◆ **Required task**
Can you print the data exactly and leave out each image?
** Begin **
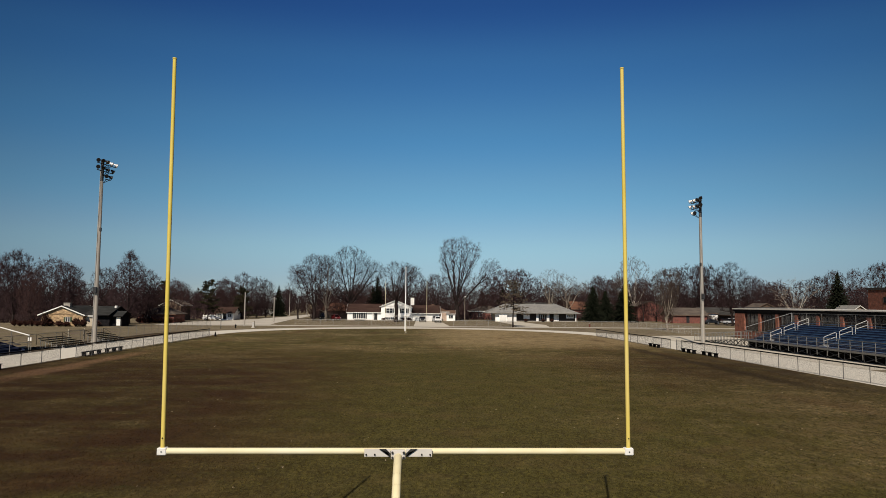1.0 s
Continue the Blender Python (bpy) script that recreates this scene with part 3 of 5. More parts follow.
# ---------------------------------------------------------------- buildings
def window(parent, x, y, z, w, h, cols=2, shutters=False, mat="white", glass="glass", face="y", rows=1):
    """A framed window on a wall that faces -y (face y) or -x (face x); x, y is the middle of its sill on the wall."""
    def bx(bm, u0, u1, d0, d1, z0, z1):
        if face == "y":
            box(bm, x + u0, x + u1, y - d1, y - d0, z0, z1)
        else:
            box(bm, x - d1, x - d0, y + u0, y + u1, z0, z1)
    t = 0.07
    bm = B()
    bx(bm, -w / 2 - t, -w / 2, -0.02, 0.07, z - t, z + h + t)
    bx(bm, w / 2, w / 2 + t, -0.02, 0.07, z - t, z + h + t)
    bx(bm, -w / 2, w / 2, -0.02, 0.07, z + h, z + h + t)
    bx(bm, -w / 2, w / 2, -0.02, 0.10, z - t, z)
    for i in range(1, cols):
        u = -w / 2 + w * i / cols
        bx(bm, u - 0.065, u + 0.065, -0.02, 0.06, z, z + h)
    for i in range(1, rows):
        v = z + h * i / rows
        bx(bm, -w / 2, w / 2, -0.02, 0.05, v - 0.025, v + 0.025)
    win = part("window", bm, mat, parent)
    bm = B()
    bx(bm, -w / 2, w / 2, -0.02, 0.02, z, z + h)
    part("pane", bm, glass, win, "dark reflecting glass")
    if shutters:
        for s in (-1, 1):
            bm = B()
            a, b = sorted((s * (w / 2 + 0.10), s * (w / 2 + 0.42)))
            bx(bm, a, b, 0, 0.05, z - 0.05, z + h + 0.05)
            part("shutter", bm, shutters if isinstance(shutters, str) else "shutter", win, "dark louvred shutter")
    return win


def door(parent, x, y, w, h, mat="shutter", label="dark front door", face="y", z=0.15, panels=0):
    bm = B()
    def bx(u0, u1, d0, d1, z0, z1, bev=0.0):
        if face == "y":
            box(bm, x + u0, x + u1, y - d1, y - d0, z0, z1, bev)
        else:
            box(bm, x - d1, x - d0, y + u0, y + u1, z0, z1, bev)
    bx(-w / 2, w / 2, -0.02, 0.045, z, z + h)
    if panels:
        for i in range(panels):
            bx(-w / 2 + 0.08, w / 2 - 0.08, 0.03, 0.06, z + h * (i + 0.08) / panels, z + h * (i + 0.92) / panels, 0.01)
    d = part("garage_door" if panels else "door", bm, mat, parent, label)
    if not panels:
        bm = B()
        bx(w / 2 - 0.14, w / 2 - 0.08, 0.045, 0.10, z + h * 0.47, z + h * 0.52)
        part("handle", bm, "alu", d)
    return d


def gable_roof(parent, x0, x1, y0, y1, ze, zr, mat, axis="x", over=0.5, ends=0.35, wallmat=None, fascia="white", label=""):
    """A gable roof over the walls x0..x1, y0..y1: eaves at ze, ridge at zr along axis, with gable triangles and fascia boards."""
    th = 0.14
    if axis == "x":
        a, b, e0, e1 = y0, y1, x0, x1
    else:
        a, b, e0, e1 = x0, x1, y0, y1
    m = (a + b) / 2
    sl = (zr - ze) / (m - a)
    za = ze - sl * over
    ax = "x" if axis == "x" else "y"
    bm = B()
    prism(bm, [(a - over, za), (m, zr), (b + over, za), (b + over, za + th), (m, zr + th), (a - over, za + th)], e0 - ends, e1 + ends, ax)
    part("roof", bm, mat, parent, label)
    if wallmat:
        for e in (e0, e1 - 0.2):
            bm = prism(B(), [(a, ze - 0.06), (b, ze - 0.06), (b, ze), (m, zr - 0.02), (a, ze)], e, e + 0.2, ax)
            part("gable_wall", bm, wallmat, parent)
    if fascia:
        for e in (e0 - ends - 0.04, e1 + ends):
            bm = prism(B(), [(a - over, za - 0.07), (m, zr - 0.07), (b + over, za - 0.07), (b + over, za + th + 0.01), (m, zr + th + 0.01), (a - over, za + th + 0.01)], e, e + 0.04, ax)
            part("bargeboard", bm, fascia, parent, "white painted bargeboard" if fascia == "white" else "")
        for q in (a - over - 0.06, b + over):
            bm = prism(B(), [(q, za - 0.04), (q + 0.06, za - 0.04), (q + 0.06, za + 0.12), (q, za + 0.12)], e0 - ends, e1 + ends, ax)
            part("gutter", bm, fascia, parent, "white eaves gutter" if fascia == "white" else "")


def hip_roof(parent, x0, x1, y0, y1, ze, zr, mat, over=0.6, run=None, fascia="white"):
    x0, x1, y0, y1 = x0 - over, x1 + over, y0 - over, y1 + over
    m = (y0 + y1) / 2
    run = run or (y1 - y0) / 2
    bm = B()
    v = [bm.verts.new(p) for p in ((x0, y0, ze), (x1, y0, ze), (x1, y1, ze), (x0, y1, ze), (x0 + run, m, zr), (x1 - run, m, zr))]
    w = [bm.verts.new(p) for p in ((x0, y0, ze - 0.1), (x1, y0, ze - 0.1), (x1, y1, ze - 0.1), (x0, y1, ze - 0.1))]
    for f in ((0, 1, 5, 4), (1, 2, 5), (2, 3, 4, 5), (3, 0, 4)):
        bm.faces.new([v[i] for i in f])
    for i in range(4):
        j = (i + 1) % 4
        bm.faces.new((v[j], v[i], w[i], w[j]))
    bm.faces.new(w[::-1])
    bmesh.ops.recalc_face_normals(bm, faces=bm.faces)
    part("roof", bm, mat, parent)
    bm = B()
    for a in ((x0, x1, y0 - 0.05, y0), (x0, x1, y1, y1 + 0.05), (x0 - 0.05, x0, y0, y1), (x1, x1 + 0.05, y0, y1)):
        box(bm, *a, ze - 0.16, ze + 0.02)
    part("fascia", bm, fascia, parent)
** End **
◆ **Solution to this exercise**
1.0 s
Continue the Blender Python (bpy) script that recreates this scene with part 3 of 5. More parts follow.
# ---------------------------------------------------------------- buildings
def window(parent, x, y, z, w, h, cols=2, shutters=False, mat="white", glass="glass", face="y", rows=1):
    """A framed window on a wall that faces -y (face y) or -x (face x); x, y is the middle of its sill on the wall."""
    def bx(bm, u0, u1, d0, d1, z0, z1):
        if face == "y":
            box(bm, x + u0, x + u1, y - d1, y - d0, z0, z1)
        else:
            box(bm, x - d1, x - d0, y + u0, y + u1, z0, z1)
    t = 0.07
    bm = B()
    bx(bm, -w / 2 - t, -w / 2, -0.02, 0.07, z - t, z + h + t)
    bx(bm, w / 2, w / 2 + t, -0.02, 0.07, z - t, z + h + t)
    bx(bm, -w / 2, w / 2, -0.02, 0.07, z + h, z + h + t)
    bx(bm, -w / 2, w / 2, -0.02, 0.10, z - t, z)
    for i in range(1, cols):
        u = -w / 2 + w * i / cols
        bx(bm, u - 0.065, u + 0.065, -0.02, 0.06, z, z + h)
    for i in range(1, rows):
        v = z + h * i / rows
        bx(bm, -w / 2, w / 2, -0.02, 0.05, v - 0.025, v + 0.025)
    win = part("window", bm, mat, parent)
    bm = B()
    bx(bm, -w / 2, w / 2, -0.02, 0.02, z, z + h)
    part("pane", bm, glass, win, "dark reflecting glass")
    if shutters:
        for s in (-1, 1):
            bm = B()
            a, b = sorted((s * (w / 2 + 0.10), s * (w / 2 + 0.42)))
            bx(bm, a, b, 0, 0.05, z - 0.05, z + h + 0.05)
            part("shutter", bm, shutters if isinstance(shutters, str) else "shutter", win, "dark louvred shutter")
    return win


def door(parent, x, y, w, h, mat="shutter", label="dark front door", face="y", z=0.15, panels=0):
    bm = B()
    def bx(u0, u1, d0, d1, z0, z1, bev=0.0):
        if face == "y":
            box(bm, x + u0, x + u1, y - d1, y - d0, z0, z1, bev)
        else:
            box(bm, x - d1, x - d0, y + u0, y + u1, z0, z1, bev)
    bx(-w / 2, w / 2, -0.02, 0.045, z, z + h)
    if panels:
        for i in range(panels):
            bx(-w / 2 + 0.08, w / 2 - 0.08, 0.03, 0.06, z + h * (i + 0.08) / panels, z + h * (i + 0.92) / panels, 0.01)
    d = part("garage_door" if panels else "door", bm, mat, parent, label)
    if not panels:
        bm = B()
        bx(w / 2 - 0.14, w / 2 - 0.08, 0.045, 0.10, z + h * 0.47, z + h * 0.52)
        part("handle", bm, "alu", d)
    return d


def gable_roof(parent, x0, x1, y0, y1, ze, zr, mat, axis="x", over=0.5, ends=0.35, wallmat=None, fascia="white", label=""):
    """A gable roof over the walls x0..x1, y0..y1: eaves at ze, ridge at zr along axis, with gable triangles and fascia boards."""
    th = 0.14
    if axis == "x":
        a, b, e0, e1 = y0, y1, x0, x1
    else:
        a, b, e0, e1 = x0, x1, y0, y1
    m = (a + b) / 2
    sl = (zr - ze) / (m - a)
    za = ze - sl * over
    ax = "x" if axis == "x" else "y"
    bm = B()
    prism(bm, [(a - over, za), (m, zr), (b + over, za), (b + over, za + th), (m, zr + th), (a - over, za + th)], e0 - ends, e1 + ends, ax)
    part("roof", bm, mat, parent, label)
    if wallmat:
        for e in (e0, e1 - 0.2):
            bm = prism(B(), [(a, ze - 0.06), (b, ze - 0.06), (b, ze), (m, zr - 0.02), (a, ze)], e, e + 0.2, ax)
            part("gable_wall", bm, wallmat, parent)
    if fascia:
        for e in (e0 - ends - 0.04, e1 + ends):
            bm = prism(B(), [(a - over, za - 0.07), (m, zr - 0.07), (b + over, za - 0.07), (b + over, za + th + 0.01), (m, zr + th + 0.01), (a - over, za + th + 0.01)], e, e + 0.04, ax)
            part("bargeboard", bm, fascia, parent, "white painted bargeboard" if fascia == "white" else "")
        for q in (a - over - 0.06, b + over):
            bm = prism(B(), [(q, za - 0.04), (q + 0.06, za - 0.04), (q + 0.06, za + 0.12), (q, za + 0.12)], e0 - ends, e1 + ends, ax)
            part("gutter", bm, fascia, parent, "white eaves gutter" if fascia == "white" else "")


def hip_roof(parent, x0, x1, y0, y1, ze, zr, mat, over=0.6, run=None, fascia="white"):
    x0, x1, y0, y1 = x0 - over, x1 + over, y0 - over, y1 + over
    m = (y0 + y1) / 2
    run = run or (y1 - y0) / 2
    bm = B()
    v = [bm.verts.new(p) for p in ((x0, y0, ze), (x1, y0, ze), (x1, y1, ze), (x0, y1, ze), (x0 + run, m, zr), (x1 - run, m, zr))]
    w = [bm.verts.new(p) for p in ((x0, y0, ze - 0.1), (x1, y0, ze - 0.1), (x1, y1, ze - 0.1), (x0, y1, ze - 0.1))]
    for f in ((0, 1, 5, 4), (1, 2, 5), (2, 3, 4, 5), (3, 0, 4)):
        bm.faces.new([v[i] for i in f])
    for i in range(4):
        j = (i + 1) % 4
        bm.faces.new((v[j], v[i], w[i], w[j]))
    bm.faces.new(w[::-1])
    bmesh.ops.recalc_face_normals(bm, faces=bm.faces)
    part("roof", bm, mat, parent)
    bm = B()
    for a in ((x0, x1, y0 - 0.05, y0), (x0, x1, y1, y1 + 0.05), (x0 - 0.05, x0, y0, y1), (x1, x1 + 0.05, y0, y1)):
        box(bm, *a, ze - 0.16, ze + 0.02)
    part("fascia", bm, fascia, parent)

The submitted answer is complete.